民事訴訟法

会社法株主総会がひと段落ついたので、金曜日は民事訴訟法。
【1】管轄
(1)管轄
*管轄権の存在は、訴訟要件。職権証拠調べをすることができる。
*管轄権の存在は、訴えの提起の時点を標準に判断する。
*普通裁判籍: 原則は、被告の所在地の裁判所の管轄に属する。
*特別裁判籍は、以下。
 +財産権上の訴えは、義務履行地
 +手形又は小切手による金銭の支払の請求は、支払地
 +不法行為に関する訴えは、不法行為があった地
 +不動産に関する訴えは、不動産の所在地
 +登記に関する訴えは、登記をすべき地
(2)専属管轄
*専属管轄は、ほかの管轄を排除する管轄。
*専属管轄の違背は、上訴事由となる。再審事由ではない。
特許権に関する訴えは、東京地裁・大阪地裁の専属管轄。
(3)合意管轄
*合意管轄は、当事者の合意によって決定する管轄。
*第一審の管轄につき、一定の法律関係に基づく事件に関して、管轄裁判所を合意できる。
*合意は、書面をもってする。
(4)応訴管轄
*管轄権のない裁判所に提起した場合、被告が管轄違いの抗弁を提出しなかった場合、その裁判所が管轄裁判所となる。
*専属管轄は、応訴管轄を生じない。専属的合意管轄は、応訴管轄を生じる。
*被告が、本案についての弁論、または弁論準備手続での申述をしたときに、応訴管轄が生じる。
 
【2】移送
(1)移送
*移送は、管轄権を有していない裁判所に対しても、することができる。
*申し立て又は職権で、移送することができる。
*訴訟の一部の移送も、することができる。
*移送は、決定でなされる。
*移送の申立ては、書面でする。
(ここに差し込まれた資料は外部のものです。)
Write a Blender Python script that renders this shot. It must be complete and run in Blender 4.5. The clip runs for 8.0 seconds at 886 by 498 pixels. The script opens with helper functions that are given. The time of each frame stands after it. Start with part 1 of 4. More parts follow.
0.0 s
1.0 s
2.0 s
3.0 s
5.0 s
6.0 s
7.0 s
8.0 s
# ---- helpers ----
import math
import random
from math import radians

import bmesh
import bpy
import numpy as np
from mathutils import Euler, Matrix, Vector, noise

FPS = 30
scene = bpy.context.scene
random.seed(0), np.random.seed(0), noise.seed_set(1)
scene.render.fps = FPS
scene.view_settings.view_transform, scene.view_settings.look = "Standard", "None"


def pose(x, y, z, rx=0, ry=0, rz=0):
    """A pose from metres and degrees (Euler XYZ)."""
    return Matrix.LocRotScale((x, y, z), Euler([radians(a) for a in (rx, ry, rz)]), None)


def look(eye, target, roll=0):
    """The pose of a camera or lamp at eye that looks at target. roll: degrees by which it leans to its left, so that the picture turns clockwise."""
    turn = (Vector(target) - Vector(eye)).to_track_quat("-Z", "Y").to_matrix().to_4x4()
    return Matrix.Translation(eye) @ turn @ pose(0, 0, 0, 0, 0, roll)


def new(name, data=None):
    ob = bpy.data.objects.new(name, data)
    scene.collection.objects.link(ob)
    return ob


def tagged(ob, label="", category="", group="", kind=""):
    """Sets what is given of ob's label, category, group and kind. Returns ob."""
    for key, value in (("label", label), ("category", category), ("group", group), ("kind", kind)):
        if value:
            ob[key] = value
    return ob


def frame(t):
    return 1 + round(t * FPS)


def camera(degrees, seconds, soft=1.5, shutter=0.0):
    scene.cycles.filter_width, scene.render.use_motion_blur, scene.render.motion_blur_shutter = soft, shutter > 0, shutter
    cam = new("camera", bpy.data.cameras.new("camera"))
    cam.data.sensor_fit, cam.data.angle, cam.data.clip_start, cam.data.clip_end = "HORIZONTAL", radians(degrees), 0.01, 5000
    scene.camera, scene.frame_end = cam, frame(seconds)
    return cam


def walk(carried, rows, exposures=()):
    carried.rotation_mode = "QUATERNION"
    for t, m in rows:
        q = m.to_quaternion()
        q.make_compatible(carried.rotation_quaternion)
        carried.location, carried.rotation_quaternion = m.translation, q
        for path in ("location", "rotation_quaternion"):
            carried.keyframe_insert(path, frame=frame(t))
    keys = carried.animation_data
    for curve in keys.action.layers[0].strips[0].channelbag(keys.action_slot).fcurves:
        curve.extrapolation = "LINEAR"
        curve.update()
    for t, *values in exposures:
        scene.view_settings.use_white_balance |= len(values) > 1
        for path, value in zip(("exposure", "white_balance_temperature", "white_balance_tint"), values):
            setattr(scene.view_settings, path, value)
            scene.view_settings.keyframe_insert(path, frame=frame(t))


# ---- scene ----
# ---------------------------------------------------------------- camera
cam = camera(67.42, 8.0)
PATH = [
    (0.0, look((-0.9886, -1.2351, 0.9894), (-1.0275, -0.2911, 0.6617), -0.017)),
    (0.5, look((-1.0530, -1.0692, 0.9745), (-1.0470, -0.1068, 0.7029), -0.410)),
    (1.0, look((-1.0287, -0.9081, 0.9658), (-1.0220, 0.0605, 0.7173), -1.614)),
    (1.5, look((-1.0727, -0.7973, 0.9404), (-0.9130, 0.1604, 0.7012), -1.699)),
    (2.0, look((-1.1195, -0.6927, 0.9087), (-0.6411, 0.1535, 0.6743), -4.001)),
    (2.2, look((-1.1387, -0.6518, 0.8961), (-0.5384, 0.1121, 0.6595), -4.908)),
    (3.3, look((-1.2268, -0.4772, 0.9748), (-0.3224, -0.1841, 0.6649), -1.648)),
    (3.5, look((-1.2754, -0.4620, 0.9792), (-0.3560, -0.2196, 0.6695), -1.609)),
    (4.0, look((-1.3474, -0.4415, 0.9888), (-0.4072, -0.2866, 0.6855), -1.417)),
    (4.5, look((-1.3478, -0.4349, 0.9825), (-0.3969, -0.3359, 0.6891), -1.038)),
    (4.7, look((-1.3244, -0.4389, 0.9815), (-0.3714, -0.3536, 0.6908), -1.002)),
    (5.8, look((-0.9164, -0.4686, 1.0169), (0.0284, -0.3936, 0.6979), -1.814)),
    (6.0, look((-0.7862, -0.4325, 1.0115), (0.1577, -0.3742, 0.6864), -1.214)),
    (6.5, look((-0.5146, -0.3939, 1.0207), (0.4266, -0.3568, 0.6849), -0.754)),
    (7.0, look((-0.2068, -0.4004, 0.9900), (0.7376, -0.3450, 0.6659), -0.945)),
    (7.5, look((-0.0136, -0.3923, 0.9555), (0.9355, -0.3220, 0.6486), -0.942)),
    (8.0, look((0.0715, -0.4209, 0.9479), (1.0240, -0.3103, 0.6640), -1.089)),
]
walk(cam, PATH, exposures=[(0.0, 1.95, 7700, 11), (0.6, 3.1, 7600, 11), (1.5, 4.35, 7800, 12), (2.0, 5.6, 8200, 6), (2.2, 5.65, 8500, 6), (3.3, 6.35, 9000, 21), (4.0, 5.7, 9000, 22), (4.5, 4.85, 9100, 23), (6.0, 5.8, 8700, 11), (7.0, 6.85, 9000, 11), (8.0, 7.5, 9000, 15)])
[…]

ただし、期日においてする場合はこの限りではない。
*移送が確定すると、訴訟は最初から移送を受けた裁判所に係属していたものとみなされる。
*上訴裁判所は、管轄違いを理由として原審判決を取り消すときは、判決で、管轄裁判所へ移送する。
(2)即時抗告・再移送
*移送の決定や、移送申立ての却下については、即時抗告をすることができる。
*再移送は、できない。
(3)裁量移送
*地裁は、簡裁の管轄に属する場合でも、自ら審判することができる。
*第一審裁判所は、訴訟の著しい遅滞を避け・当事者間の衡平を図る必要があるときは、他の管轄裁判所へ移送できる。
*簡裁は、相当と認めれば地裁へ移送できる。
*応訴管轄に対しても、移送申立てができる。
(4)必要的移送
*簡裁は、被告が反訴で地裁管轄に属する請求をしたとき、相手方の請求があれば、決定で、本訴及び反訴を地裁へ移送する。
*第一審裁判所は、申立て及び相手方の同意があるときは、申立てに係る地裁・簡裁に移送する。
*ただし、移送により著しく訴訟手続を遅滞させることとなるとき、又は被告が本案について弁論・弁論準備手続における申述をした後に申立てがされたときは、この限りでない。
*簡裁から管轄地裁への移送の申立ては、被告の弁論等の後に申立てがされたときでも、することができる。
*簡裁は、不動産に関する訴訟につき被告の申立てがあるときは、管轄地裁に移送する。
*ただし、被告が本案について弁論をした後で申立てがされた場合は、この限りでない。